Pour le père Karam, au vu de la croissance du fondamentalisme sunnite et du fanatisme, si le cadre politique devait radicalement changer, il est possible que les chrétiens deviennent une cible.
Il est donc urgent de poser la question de l’avenir des communautés chrétiennes en Syrie et dans les pays qui vivent le « Printemps arabe ».
Au vu de toutes ces réalités, il est étonnant que des pays européens continuent d’avoir une attitude irrationnelle, voire suicidaire, à l’égard de la crise en Syrie.
L’intérêt de l’Europe n’est-il pas d’avoir à ses frontières une République démocratique et civile, stable et pacifiée, plutôt qu’un pays déchiré par la guerre civile, et devenu un foyer d’exportation du terrorisme islamique ?
[Les USA se foutent des population. Comme l'a déjà dit un des leurs penseurs: comment se fait-il que «notre» pétrole se touve sous «votre» sable. Cette injustice historique doit être réparé. Tant qu'il reste encore du pétrole. Ainsi, on interviendra si nécessaire dans certains pays pour «sécuriser» les champs pétroliers avec forts, fortins, bases laissant le reste du sable au bédouins locaux. On sécurisera aussi les ports et les aéroports. Que le reste de la population ruinée s'égorge pour les dieux païens qu'elle voudra. On s'en crisse.]
[Et les intérêts de la Russie et de la Chine ne sont aucunement de voir tout le Moyen-Orient redevenu colonie de l'Occident avec mainmise sur le pétrole. Nous verrons donc bientôt les moyens qu'ils utiliseront dans ce but.]

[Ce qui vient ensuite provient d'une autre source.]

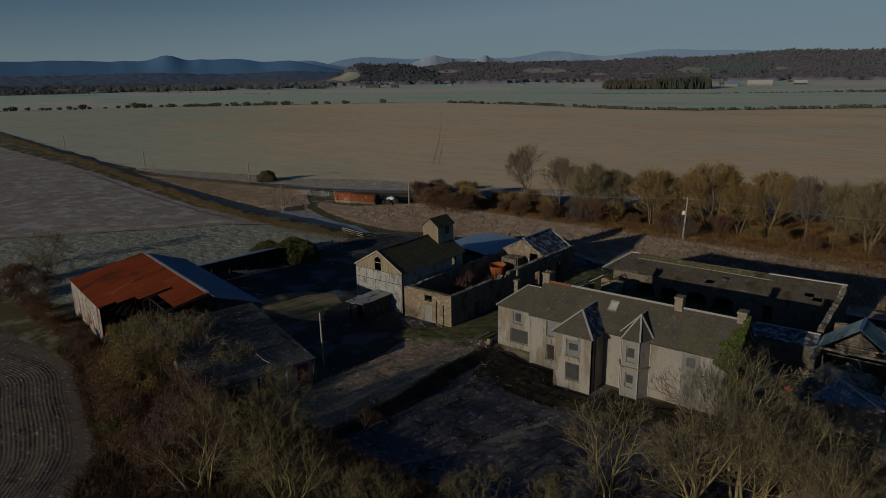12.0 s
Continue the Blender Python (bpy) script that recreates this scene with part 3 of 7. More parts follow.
def relief(name, poly, z, material, label, cell, amp, sizes, category="ground", seed=1, margin=1.5, rows=None, smooth=True, edge_rows=()):
    """Uneven ground over a polygon that sinks under the level sheet towards its edge. rows: tuples of way in degrees, gap, height."""
    P = np.array(poly, dtype=float)
    lo, hi = P.min(0), P.max(0)
    xs, ys = np.arange(lo[0], hi[0] + cell, cell), np.arange(lo[1], hi[1] + cell, cell)
    X, Y = np.meshgrid(xs, ys)
    x, y = X.ravel(), Y.ravel()
    inn = inside(x, y, poly)
    dist = np.full(len(x), 1e9)
    for i in range(len(P)):
        a, b_ = P[i - 1], P[i]
        d = b_ - a
        t = np.clip(((x - a[0]) * d[0] + (y - a[1]) * d[1]) / (d @ d), 0, 1)
        dist = np.minimum(dist, np.hypot(x - a[0] - t * d[0], y - a[1] - t * d[1]))
    h_ = sum(w * lumps(x + 300, y + 300, s, seed + k) for k, (s, w) in enumerate(sizes)) * amp
    for way, gap, high in rows or ():
        c = -x * math.sin(radians(way)) + y * math.cos(radians(way)) + 0.3 * lumps(x, y, 6.0, seed + 9)
        h_ = h_ + high * (0.5 + 0.5 * np.sin(6.2832 * c / gap)) * (0.5 + lumps(x, y, 1.2, seed + 7))
    for gap, high in edge_rows:
        # rows drilled along the bounds
        h_ = h_ + high * (0.5 + 0.5 * np.sin(6.2832 * (dist + 0.25 * lumps(x, y, 7.0, seed + 5)) / gap)) * (0.4 + 0.9 * lumps(x, y, 0.9, seed + 6))
    zz = terrain(x, y) + z + np.where(inn, h_ * np.clip(dist / margin, 0, 1) + 0.004 - 0.03 * np.clip(1 - dist / margin, 0, 1) * 2, -0.05)
    n = len(xs)
    idx = np.arange(len(x)).reshape(len(ys), n)
    q = np.stack([idx[:-1, :-1].ravel(), idx[:-1, 1:].ravel(), idx[1:, 1:].ravel(), idx[1:, :-1].ravel()], 1)
    q = q[inn[q].any(1)]
    used = np.unique(q)
    re_ = np.zeros(len(x), dtype=int)
    re_[used] = np.arange(len(used))
    return tagged(raw(name, np.stack([x, y, zz], 1)[used], re_[q], material, smooth=smooth), label, category, kind="structure")


def terrain(x, y):
    """Height of the ground: level farm, the sunk garden before the house, the far plain."""
    z = np.zeros_like(x)
    e = np.interp(y, (20, 44.7, 48.8, 53.8, 60, 67), (-27, -25.1, -24.0, -23.1, -22.8, -22.5))
    t = np.clip((x - e) / 1.3, 0, 1) * np.clip((69.5 - y) / 2.2, 0, 1)
    z = z - t * (0.45 + np.clip((67 - y) / 9, 0, 1) * 0.75)
    return z


gx = np.unique(np.concatenate([np.arange(-120, 61, 1.5), -120 - np.geomspace(2, 4900, 40), 60 + np.geomspace(2, 4900, 40), np.arange(-26, -15, 0.5)]))
gy = np.unique(np.concatenate([np.arange(0, 150, 1.5), -np.geomspace(2, 3000, 25), 149 + np.geomspace(2, 4850, 50), np.arange(64, 72, 0.5)]))
GX, GY = np.meshgrid(gx, gy)
GZ = terrain(GX, GY)
vv = np.stack([GX.ravel(), GY.ravel(), GZ.ravel()], 1)
ii = np.arange(len(gx) * len(gy)).reshape(len(gy), len(gx))
ff = np.stack([ii[:-1, :-1].ravel(), ii[:-1, 1:].ravel(), ii[1:, 1:].ravel(), ii[1:, :-1].ravel()], 1)
tagged(raw("ground", vv, ff, M_GRASS, smooth=True), "rough winter grass ground with frost", "ground", kind="structure")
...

[C'est un monde Darwinien où règne la loi de jungle qui n'est pas une «loi» mais simplement l'action du plus fort sur le plus faible. La raison du plus vicieux. Du plus cruel. Les femmes connaissent très bien cette «loi» qui, en ce qui les concerne, s'appelle depuis toujours la loi du viol. Celui qui gagne, peu importe les moyens prend tout. Tout le reste n'est que des mots vides à l'usage des ignorants naïfs. Ceux qui sont trop loin pour sentir les coups.]